People travelled in safety throughout the towns and countryside.
But seven years later the nation seemed to go mad. The English people turned upon one another in a war of astonishing cruelty.
Next Friday is the anniversary of the start of this tragedy.
The Civil War was one of the darkest moments of English history. It tore families apart, cut down a generation, and killed relatively more people than World War I.
Twenty-five per cent of all adult males were caught up in the fighting; 150 towns suffered serious destruction; 11,000 houses were burned or demolished; and 55,000 people were made homeless.
On the one side there was traditional religion of the Church of England, and the ancient rule provided by the monarch.
On the other side were extremist fundamentalists called Puritans, who believed only in their private interpretations of Scripture.

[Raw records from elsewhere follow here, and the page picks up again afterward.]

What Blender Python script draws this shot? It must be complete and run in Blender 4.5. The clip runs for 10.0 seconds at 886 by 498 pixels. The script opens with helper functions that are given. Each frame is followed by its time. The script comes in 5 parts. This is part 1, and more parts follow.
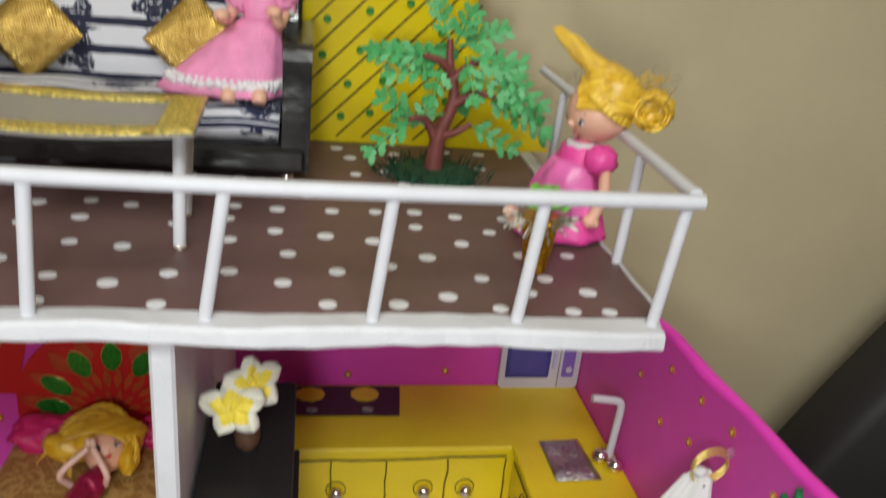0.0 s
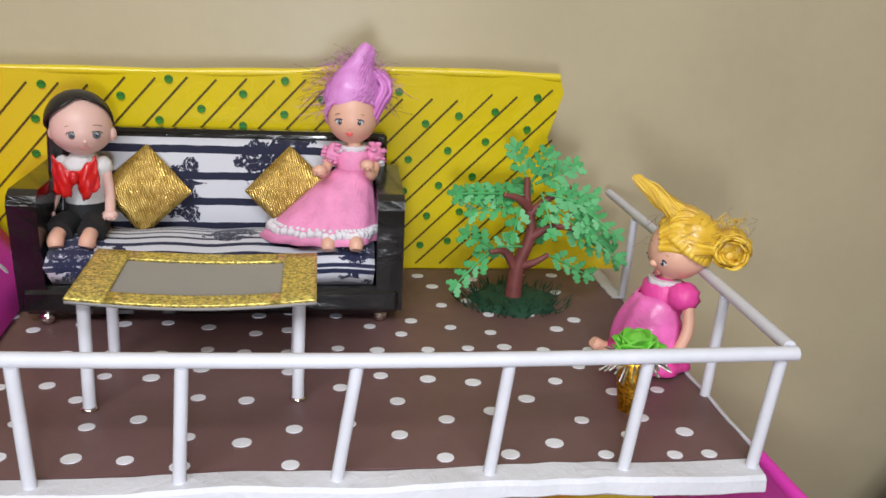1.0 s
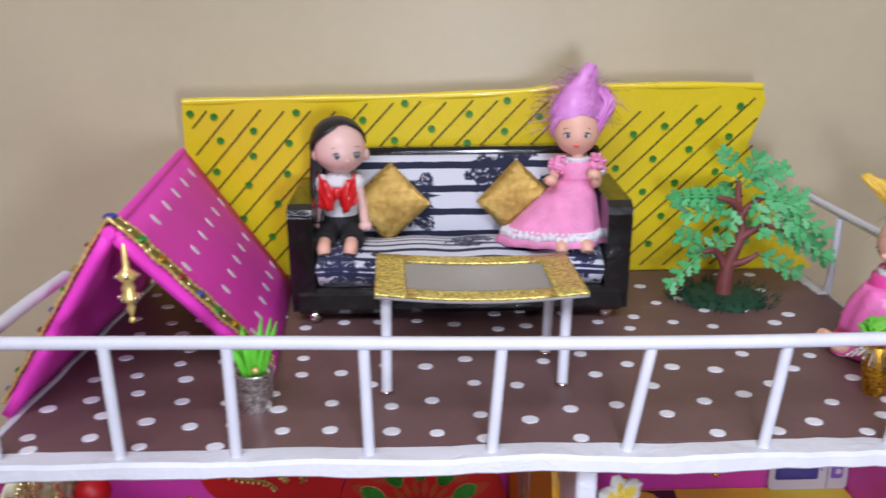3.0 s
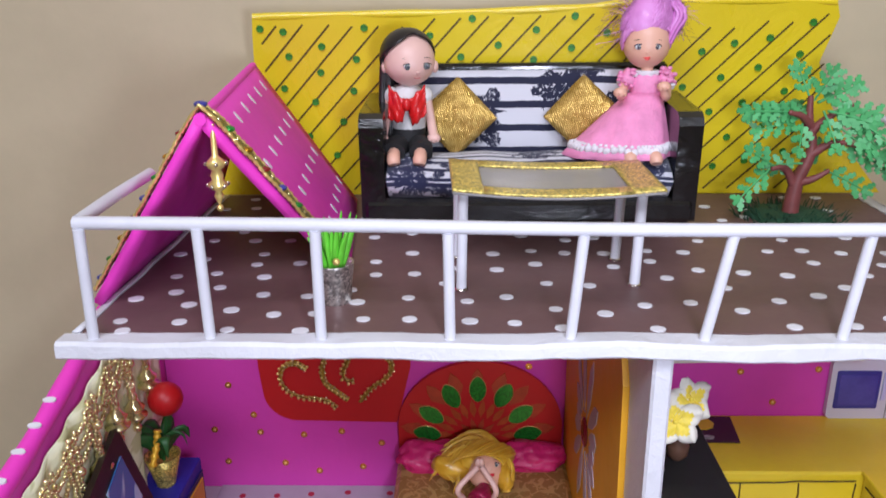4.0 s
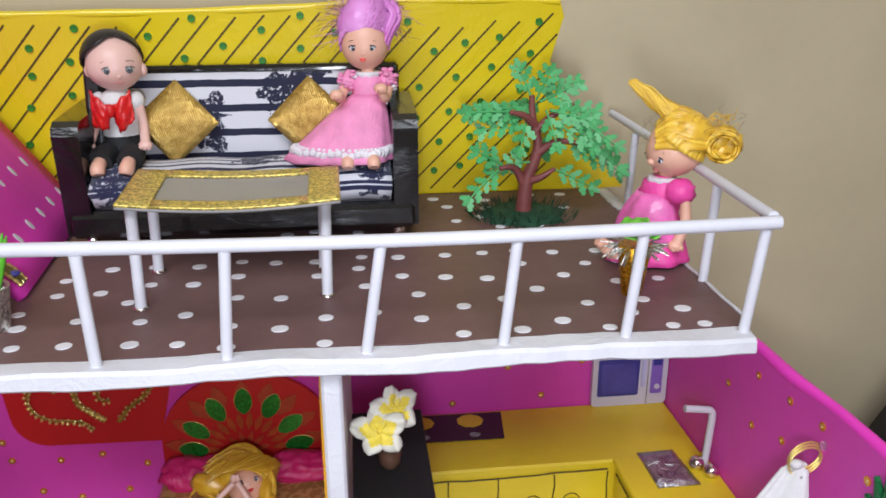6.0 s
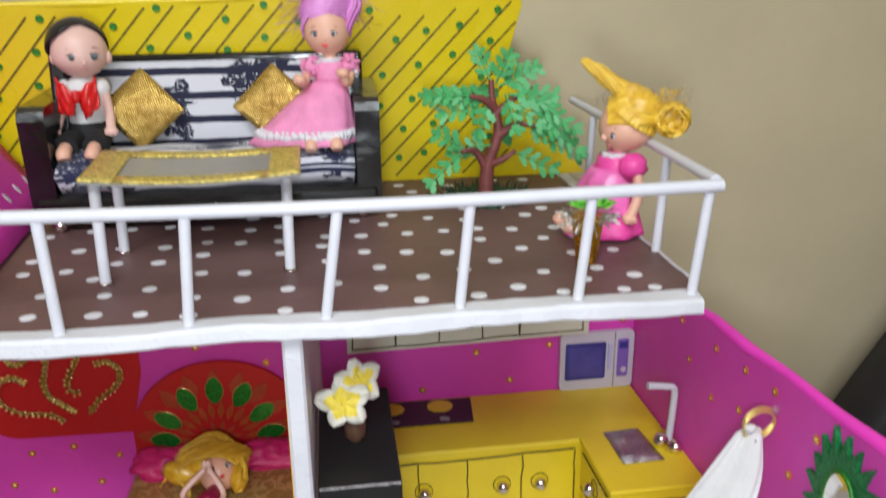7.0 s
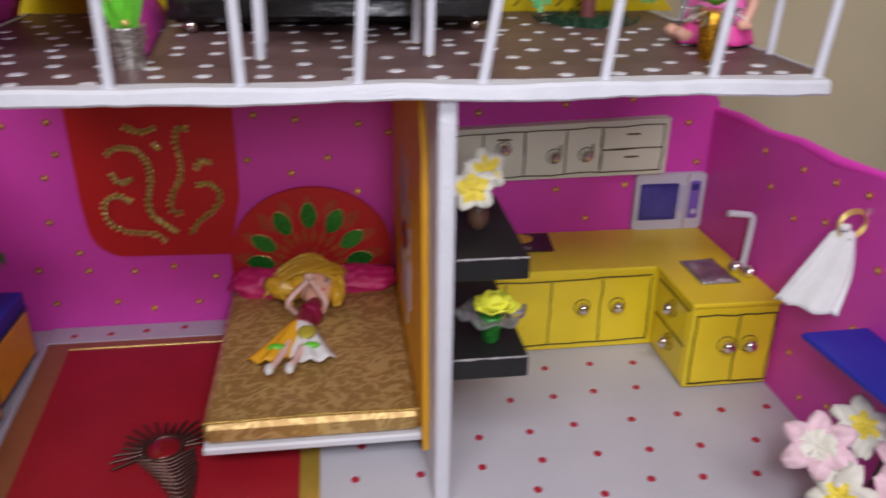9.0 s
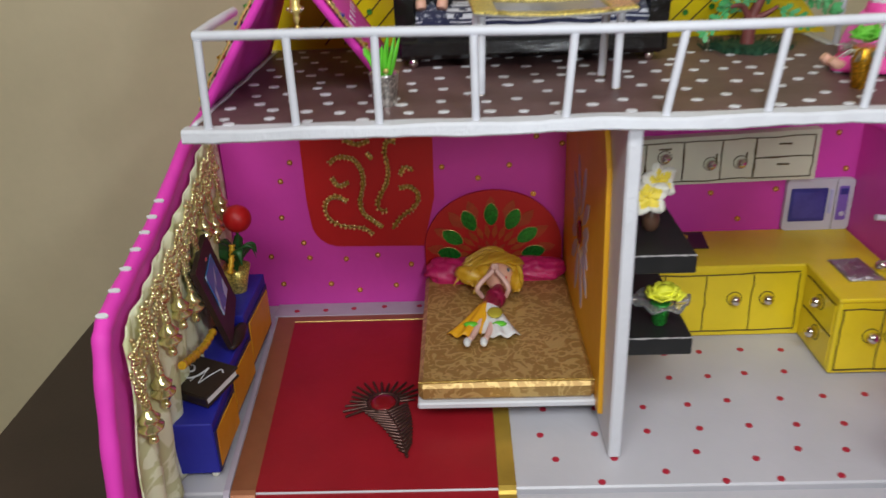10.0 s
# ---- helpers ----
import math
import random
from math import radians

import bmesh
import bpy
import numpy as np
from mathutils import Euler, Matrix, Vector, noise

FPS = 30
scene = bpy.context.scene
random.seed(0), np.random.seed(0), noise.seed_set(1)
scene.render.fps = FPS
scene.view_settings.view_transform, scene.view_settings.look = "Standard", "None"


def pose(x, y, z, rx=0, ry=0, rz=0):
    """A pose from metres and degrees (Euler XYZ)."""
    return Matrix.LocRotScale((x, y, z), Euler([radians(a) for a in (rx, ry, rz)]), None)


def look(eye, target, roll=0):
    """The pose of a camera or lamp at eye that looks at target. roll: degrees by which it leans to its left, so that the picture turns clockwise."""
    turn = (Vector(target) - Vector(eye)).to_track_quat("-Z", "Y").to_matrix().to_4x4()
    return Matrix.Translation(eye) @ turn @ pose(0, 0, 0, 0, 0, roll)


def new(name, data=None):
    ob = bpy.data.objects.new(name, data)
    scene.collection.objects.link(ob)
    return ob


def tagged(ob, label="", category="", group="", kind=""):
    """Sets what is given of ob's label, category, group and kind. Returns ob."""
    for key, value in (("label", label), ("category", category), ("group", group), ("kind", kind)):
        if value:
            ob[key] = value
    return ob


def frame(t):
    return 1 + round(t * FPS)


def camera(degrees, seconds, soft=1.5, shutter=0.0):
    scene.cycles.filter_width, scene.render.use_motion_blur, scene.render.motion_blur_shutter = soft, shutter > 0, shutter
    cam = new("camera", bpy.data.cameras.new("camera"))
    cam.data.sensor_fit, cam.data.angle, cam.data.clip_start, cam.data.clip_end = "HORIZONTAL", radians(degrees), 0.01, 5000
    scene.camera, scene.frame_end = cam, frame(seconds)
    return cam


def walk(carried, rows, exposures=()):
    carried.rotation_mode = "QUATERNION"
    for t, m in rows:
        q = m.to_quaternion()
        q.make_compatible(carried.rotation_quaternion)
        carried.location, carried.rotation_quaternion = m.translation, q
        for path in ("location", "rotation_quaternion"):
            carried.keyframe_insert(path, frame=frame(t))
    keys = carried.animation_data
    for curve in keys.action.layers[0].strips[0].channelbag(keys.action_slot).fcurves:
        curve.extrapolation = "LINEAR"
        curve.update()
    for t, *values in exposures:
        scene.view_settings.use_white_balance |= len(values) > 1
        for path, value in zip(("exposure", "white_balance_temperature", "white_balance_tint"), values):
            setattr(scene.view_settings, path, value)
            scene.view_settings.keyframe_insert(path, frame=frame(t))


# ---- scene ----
cam = camera(58.4, 10.0, 1.6, 0.35)
PATH = [
    (0, (0.0874, -0.2404, 0.3573), (0.1734, 0.2143, 0.1679), 5.80),
    (0.5, (0.0816, -0.2449, 0.3945), (0.1655, 0.2229, 0.2391), 3.57),
    (1, (0.0560, -0.2463, 0.3946), (0.1210, 0.2259, 0.2436), 2.74),
    (1.5, (0.0522, -0.2504, 0.3963), (0.1205, 0.2206, 0.2430), 2.19),
    (2, (0.0293, -0.2617, 0.3988), (0.1002, 0.2107, 0.2511), 2.53),
    (2.5, (0.0057, -0.2718, 0.3988), (0.0604, 0.2032, 0.2525), 1.52),
    (3, (-0.0218, -0.2804, 0.3983), (-0.0138, 0.1987, 0.2555), -0.53),
    (3.2, (-0.0299, -0.2850, 0.3950), (-0.0357, 0.1943, 0.2530), -1.08),
    (4.3, (-0.0422, -0.2952, 0.3637), (-0.0578, 0.1743, 0.1925), -0.52),
    (4.5, (-0.0333, -0.2948, 0.3625), (-0.0571, 0.1734, 0.1887), -1.13),
    (5, (0.0062, -0.2902, 0.3673), (-0.0081, 0.1786, 0.1943), -1.68),
    (5.5, (0.0361, -0.2837, 0.3707), (0.0613, 0.1849, 0.1981), -0.74),
    (5.7, (0.0453, -0.2826, 0.3741), (0.0857, 0.1848, 0.2011), -0.48),
    (6.8, (0.0606, -0.2974, 0.3695), (0.1240, 0.1759, 0.2213), -0.30),
    (7, (0.0621, -0.3011, 0.3590), (0.1275, 0.1681, 0.1991), -0.67),
    (7.5, (0.0527, -0.3089, 0.3285), (0.1240, 0.1519, 0.1481), -0.73),
    (8, (0.0441, -0.3153, 0.3049), (0.1266, 0.1482, 0.1365), -0.34),
    (8.5, (0.0426, -0.3285, 0.2950), (0.1325, 0.1295, 0.1157), -0.16),
    (9, (-0.0093, -0.3395, 0.3037), (0.0554, 0.1128, 0.1006), 0.80),
    (9.5, (-0.0622, -0.3549, 0.3041), (-0.0820, 0.0965, 0.0901), -1.94),
    (9.7, (-0.0709, -0.3722, 0.3127), (-0.0845, 0.0820, 0.1040), -1.69),
    (10, (-0.0554, -0.4232, 0.3472), (-0.0689, 0.0312, 0.1390), -2.26),
]
walk(cam, [(t, look(eye, target, roll)) for t, eye, target, roll in PATH],
     [(0.0, -0.22, 6500, 3), (0.6, -0.08, 6350, 7), (1.2, -0.08, 6000, 10), (3.0, -0.02, 5650, 17), (4.5, 0.06, 5700, 17), (5.5, 0.02, 5800, 15), (7.0, 0.0, 6050, 6), (7.5, 0.0, 6000, 15), (8.5, -0.18, 5950, 19), (9.0, -0.3, 6100, 17), (9.5, -0.25, 6200, 14), (10.0, -0.27, 6150, 5)])

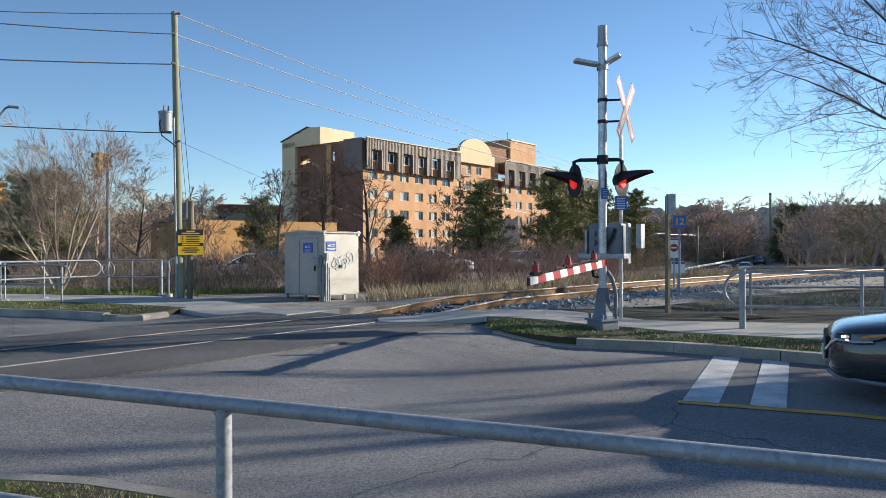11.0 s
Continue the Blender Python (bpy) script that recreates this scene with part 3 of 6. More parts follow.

Sadly, there were terrible cruelties on both sides. Such cruelty seems to be what happens when a nation turns in on itself—as occurred later in the American Civil War and in revolutions in France and Russia.
When the Puritans gained power in England, they banned the Holy Communion, wedding rings, theatres, sport on Sundays, and Christmas Day observances. People convicted of adultery were put to death.
The Puritans abolished the House of Lords and killed leading Anglicans like the country’s King and the Archbishop of Canterbury.
And the widespread slaughter in Ireland by the Puritan general Oliver Cromwell causes many Irishmen to hate England even to this day.
When Cromwell died and Anglicans regained leadership in the nation, their intolerance of religious extremism drove many Puritans to leave and go overseas to the new English colony of America.
Why did the Civil War arise, and why at that particular time? Oddly, a major factor appeared to be the translation of the Bible into English.
“After the Bible was translated into English,” wrote a commentator, “Every man, nay every boy and wench that could read English, thought that they spoke with God Almighty and understood what He said.”
Numerous sects sprang up, some bearing strange names: the Levellers, the Diggers, the Ranters, the Muggletonians.
It was a long time before sanity was restored.